### EXERCISE DIRECTIONS
Give the data below again exactly as written, without its pictures.

### DATA
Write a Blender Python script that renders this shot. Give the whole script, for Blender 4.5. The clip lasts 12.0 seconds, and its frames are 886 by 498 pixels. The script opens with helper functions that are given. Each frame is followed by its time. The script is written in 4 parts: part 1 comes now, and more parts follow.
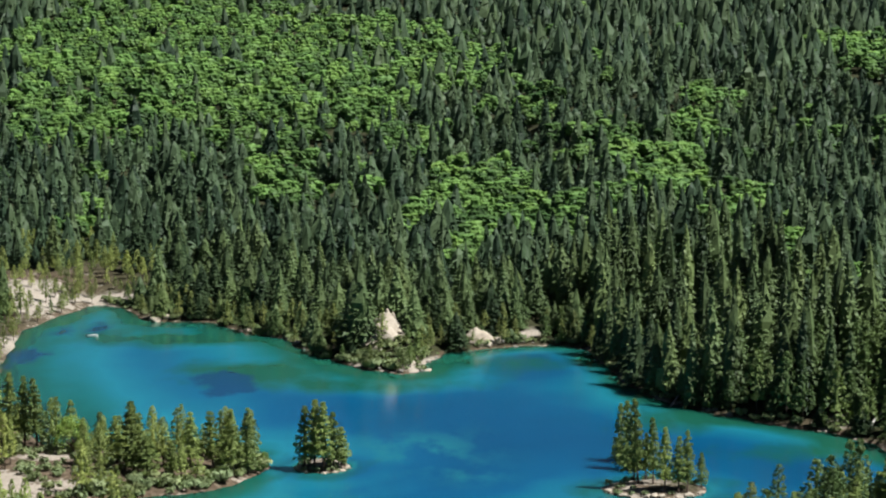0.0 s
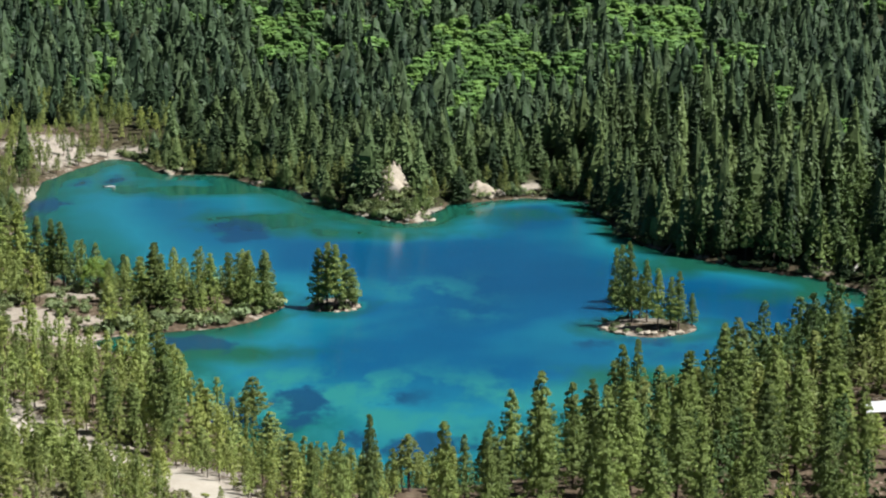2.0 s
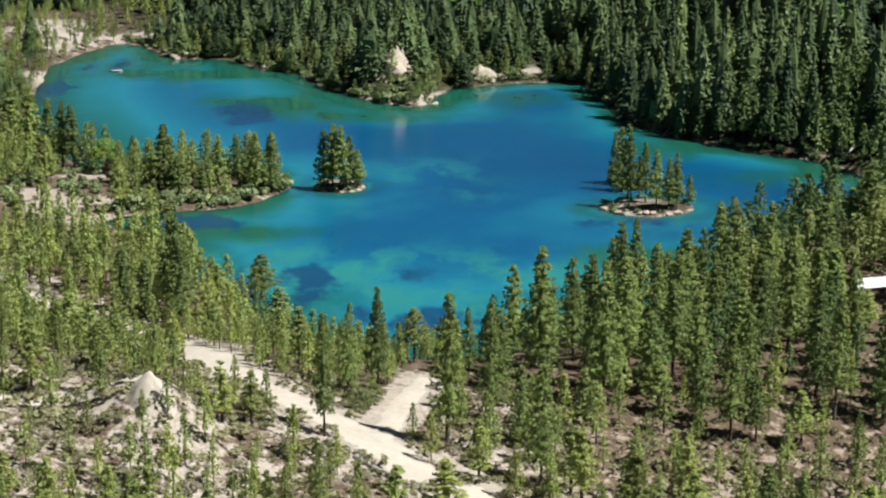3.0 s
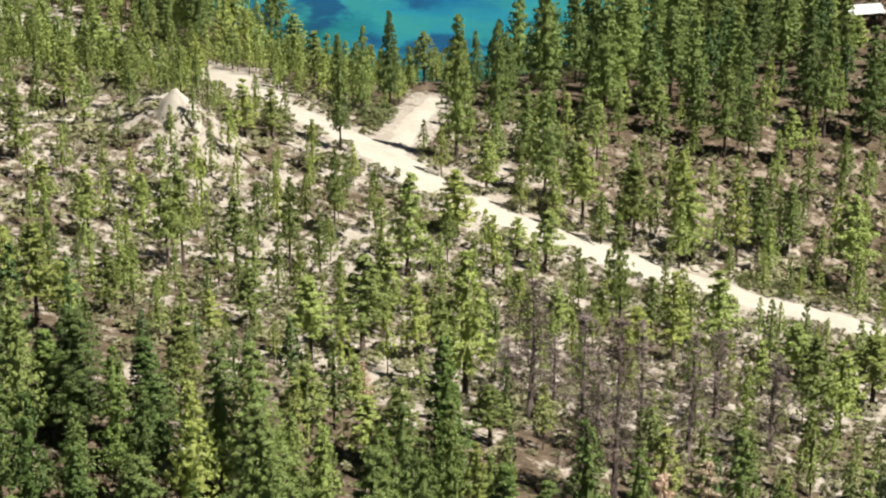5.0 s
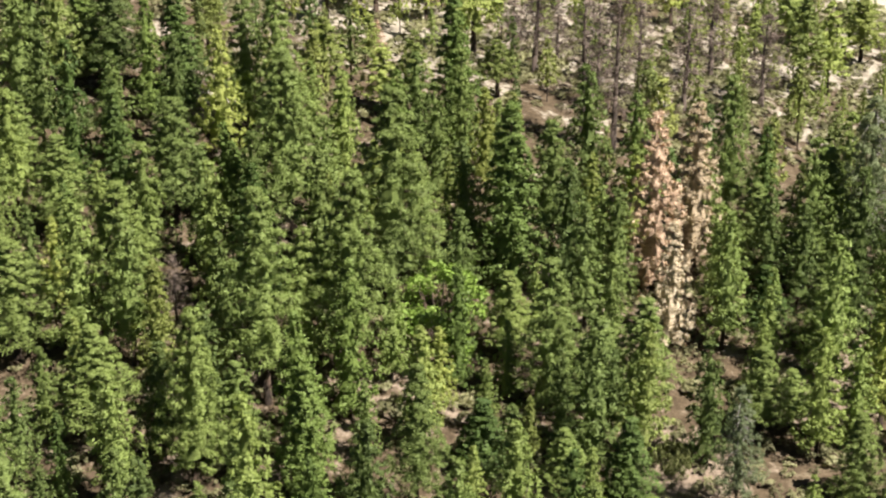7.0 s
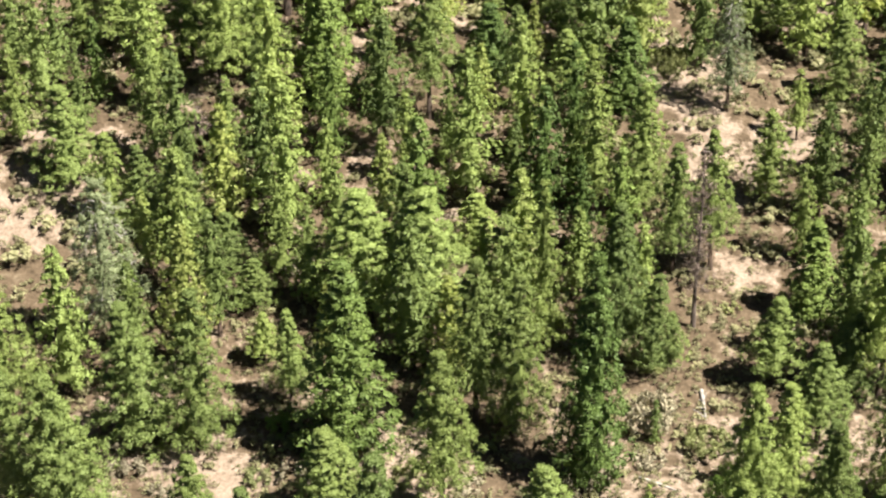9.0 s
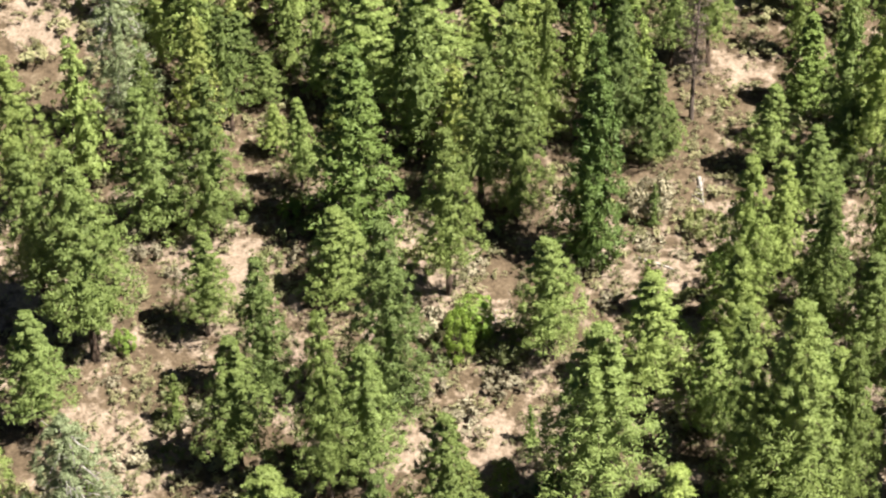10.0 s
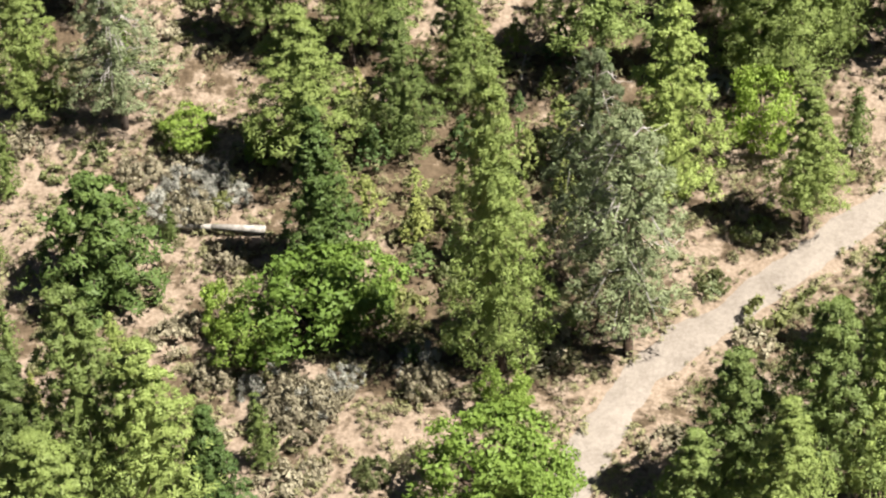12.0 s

### TASK OUTPUT
Write a Blender Python script that renders this shot. Give the whole script, for Blender 4.5. The clip lasts 12.0 seconds, and its frames are 886 by 498 pixels. The script opens with helper functions that are given. Each frame is followed by its time. The script is written in 4 parts: part 1 comes now, and more parts follow.
0.0 s
2.0 s
3.0 s
5.0 s
7.0 s
9.0 s
10.0 s
12.0 s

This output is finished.